The X-ray continuum of accreting pulsars observed with Suzaku

The hard X-ray continuum emission observed from accreting pulsars like LMC X-4 or Cen X-3 is thought to be produced in accretion columns, i.e., by the accreted plasma falling towards the magnetic poles of the neutron star at relativistic speeds. We are entering an era where properties of the neutron star and the plasma flow can be studied by applying new physical models to describe the observed X-ray continuum emission.We present an analysis of Suzaku data of a sample of accreting pulsars. We first model the spectra using commonly applied empirical continuum models based on power-law shapes with a roll-over at high energies. This allows us to constrain the parameter space for additional components of the spectra like absorption, iron lines of different ionization stages, cyclotron lines (and thus the magnetic field strengths), and the often required broad ``10 keV bumps''. We compare the results to a previously published sample study based on RXTE data by Coburn et al. (2002).
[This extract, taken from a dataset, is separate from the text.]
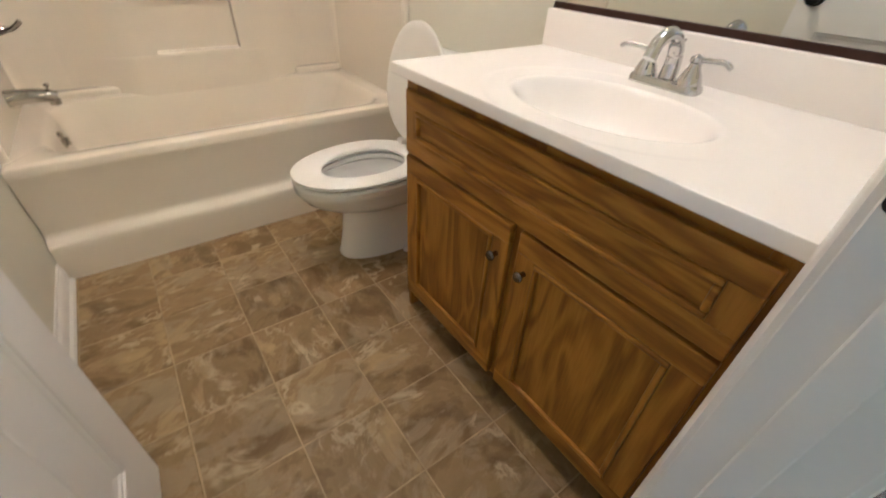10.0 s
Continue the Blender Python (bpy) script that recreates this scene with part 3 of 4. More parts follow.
# ---- bathroom: tub and surround ----
TX = 1.828   # front edge of the tub rim
TZ = 0.425  # height of the tub rim
SURZ = 1.872
Y0, Y1 = 0.004, BY1 - 0.004


def tub_unit():
    root = thing("bathtub", "glossy bisque fibreglass bathtub with stepped apron", "bathtub", pose(0, 0, 0))
    # rim and basin
    bm = bmesh.new()
    rings = []
    for x0, x1, y0, y1, z, r in (
        (TX, BX1 - 0.006, Y0, Y1, TZ - 0.03, 0.012), (TX, BX1 - 0.006, Y0, Y1, TZ - 0.014, 0.014), (TX + 0.006, BX1 - 0.008, Y0 + 0.002, Y1 - 0.002, TZ - 0.003, 0.016),
        (TX + 0.018, BX1 - 0.012, Y0 + 0.004, Y1 - 0.004, TZ, 0.02), (TX + 0.075, BX1 - 0.10, Y0 + 0.085, Y1 - 0.085, TZ, 0.11), (TX + 0.092, BX1 - 0.115, Y0 + 0.10, Y1 - 0.10, TZ - 0.010, 0.12),
        (TX + 0.105, BX1 - 0.125, Y0 + 0.125, Y1 - 0.115, TZ - 0.05, 0.13), (TX + 0.13, BX1 - 0.15, Y0 + 0.22, Y1 - 0.14, TZ - 0.20, 0.14), (TX + 0.16, BX1 - 0.18, Y0 + 0.33, Y1 - 0.17, 0.075, 0.15), (TX + 0.22, BX1 - 0.24, Y0 + 0.42, Y1 - 0.24, 0.06, 0.12)):
        rings.append(rounded_rect(x0, x1, y0, y1, z, r, 8))
    loft(bm, rings, cap0=False)
    bmesh.ops.recalc_face_normals(bm, faces=bm.faces)
    part("basin", bm, FIBRE, root, smooth=True)
    # apron with a rounded lip, a set-back skirt and a swelling foot
    prof = ((TX + 0.03, TZ - 0.004), (TX + 0.006, TZ - 0.006), (TX, TZ - 0.016), (TX - 0.001, TZ - 0.036), (TX + 0.002, TZ - 0.050), (TX + 0.003, TZ - 0.07), (TX + 0.004, 0.185), (TX + 0.002, 0.170), (TX - 0.007, 0.158), (TX - 0.024, 0.146), (TX - 0.031, 0.134), (TX - 0.033, 0.110), (TX - 0.038, 0.0), (TX + 0.03, 0.0))
    ap = loft(bmesh.new(), [[(x, y, z) for x, z in prof] for y in (Y0, Y1)])
    bmesh.ops.recalc_face_normals(ap, faces=ap.faces)
    part("apron", ap, FIBRE, root, "apron with a swelling foot", smooth=True)
    return root


tub_unit()


def surround():
    root = thing("tub_surround", "glossy bisque fibreglass tub surround with moulded shelves", "tub surround", pose(0, 0, 0))
    BK = BX1 - 0.028
    # back panel: two plain fields that meet at an upright joint
    part("back_panel", boxed(BK, BX1 - 0.002, 0.530, Y1 - 0.02, TZ - 0.02, SURZ, bevel=0.004), FIBRE, root)
    part("back_panel", boxed(BK - 0.003, BX1 - 0.002, Y0 + 0.02, 0.548, TZ - 0.02, SURZ - 0.006, bevel=0.004), FIBRE, root)
    # end panels
    part("end_panel", boxed(TX + 0.078, BX1 - 0.002, Y1 - 0.015, BY1 - 0.001, TZ - 0.02, SURZ, bevel=0.004), FIBRE, root)
    part("end_panel", boxed(TX + 0.04, BX1 - 0.002, Y0, Y0 + 0.018, TZ - 0.02, SURZ, bevel=0.004), FIBRE, root)
    # rounded front edges of the end panels
    for y, s, bx in ((Y0, 1, TX + 0.026), (Y1, -1, TX + 0.076)):
        bm = bmesh.new()
        ring = [(bx + 0.013 * math.cos(a), y + s * (-0.003 + 0.024 * math.sin(a))) for a in [math.pi * k / 10 for k in range(11)]]
        loft(bm, [[(x, yy, z) for x, yy in ring] for z in (TZ - 0.004, SURZ - 0.012)] + [[(bx + (x - bx) * 0.7, y + (yy - y) * 0.7, SURZ) for x, yy in ring]])
        bmesh.ops.recalc_face_normals(bm, faces=bm.faces)
        part("front_bead", bm, FIBRE, root, "rounded upright front edge", smooth=True)
    # coved inside corners
    for y, s in ((Y1 - 0.015, -1), (Y0 + 0.018, 1)):
        bm = bmesh.new()
        r = 0.035
        ring = [(BK, y + s * r)] + [(BK - r + r * math.sin(a), y + s * (r - r * math.cos(a))) for a in [math.pi / 2 * (1 - k / 6) for k in range(7)]] + [(BK, y)]
        loft(bm, [[(x, yy, z) for x, yy in ring] for z in (TZ - 0.02, SURZ - 0.002)])
        bmesh.ops.recalc_face_normals(bm, faces=bm.faces)
        part("corner_cove", bm, FIBRE, root, smooth=True)

    # moulded shelf blocks on either side of the soap niche; their outer ends fade into the wall
    def block(y0, y1, fade, z0, z1, depth):
        bm = bmesh.new()
        n = 10
        rings = []
        for z, k in ((z0, 1.0), (z1 - 0.03, 1.0), (z1 - 0.012, 0.985), (z1 - 0.003, 0.94), (z1, 0.84), (z1 + 0.006, 0.08), (z1 + 0.012, 0.0)):
            ring = []
            for i in range(n + 1):
                t = i / n
                y = y0 + (y1 - y0) * t
                e = t if fade > 0 else 1 - t
                d = depth * k * min(1.0, 0.5 - 0.5 * math.cos(math.pi * min(1, e / 0.75)))
                ring.append((BK - d, y, z))
            ring += [(BK + 0.004, y1, z), (BK + 0.004, y0, z)]
            rings.append(ring)
        loft(bm, rings)
        bmesh.ops.recalc_face_normals(bm, faces=bm.faces)
        return bm

    def lower_mass(z0, z1):
        """The swelling under both blocks and the niche, fading into the wall at its ends."""
        def fade(e):
            return 0.5 - 0.5 * math.cos(math.pi * min(1.0, max(0.0, e) / 0.75))
        bm = bmesh.new()
        rings = []
        for z, d in ((z0, 0.0895), (z1 - 0.022, 0.0845), (z1 - 0.010, 0.0835), (z1 - 0.003, 0.0790), (z1, 0.070)):
            ys = [0.20 + 1.11 * i / 44 for i in range(45)]
            ring = [(BK - d * min(fade((y - 0.20) / 0.375), fade((1.31 - y) / 0.367)), y, z) for y in ys]
            rings.append(ring + [(BK + 0.004, 1.31, z), (BK + 0.004, 0.20, z)])
        loft(bm, rings)
        bmesh.ops.recalc_face_normals(bm, faces=bm.faces)
        return bm

    part("shelf_block", block(0.20, 0.575, 1, 0.57, 0.876, 0.083), FIBRE, root, "moulded shelf block", smooth=True)
    part("shelf_block", block(0.943, 1.31, -1, 0.57, 0.880, 0.083), FIBRE, root, "moulded shelf block", smooth=True)
    part("niche_ledge", lower_mass(TZ - 0.02, 0.588), FIBRE, root, "moulded ledge under the soap niche", smooth=True)
    # the niche between the blocks and its grab bar
    part("niche_back", boxed(BK - 0.03, BK + 0.004, 0.568, 0.950, 0.570, 0.80, bevel=0.004), FIBRE, root)
    part("grab_bar", tube([(BK - 0.064, 0.566 + 0.385 * i / 8, 0.832) for i in range(9)], 0.0125, 14), FIBRE, root, "moulded grab bar", smooth=True)
    part("bar_cap", lathe([(0.011, 0.0), (0.011, 0.004), (0.006, 0.006)], 12, "y"), NICKEL, root).location = (BK - 0.079, 0.578, 0.838)
    # low ledges at both ends of the back wall
    part("corner_ledge", boxed(BK - 0.05, BK + 0.004, 0.03, 0.30, TZ - 0.02, TZ + 0.030, bevel=0.014, seg=3), FIBRE, root, smooth=True)
    part("corner_ledge", boxed(BK - 0.06, BK + 0.004, 1.05, 1.47, TZ - 0.02, TZ + 0.030, bevel=0.014, seg=3), FIBRE, root, smooth=True)
    return root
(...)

Among other things the results confirm the presence of a correlation between the energy and width of the cyclotron lines, suggesting that the width is dominated by thermal broadening.We then apply the accretion column model published by Becker and Wolff (2007) that describes the continuum as the sum of Comptonized contributions from three different seed photon sources, bremsstrahlung, blackbody radiation, and cyclotron emission, We find that the observed continuum emission is well described by this model, with the exception of in the case of the lower B-field source 4U 0115+63. We determine parameters like the accretion column radius and the plasma temperature. Providing a consistency check for the underlying physical picture we find a clear correlation between the accretion column temperature of the physical fits and spectral curvature, i.e., the folding energy of the empirical fits.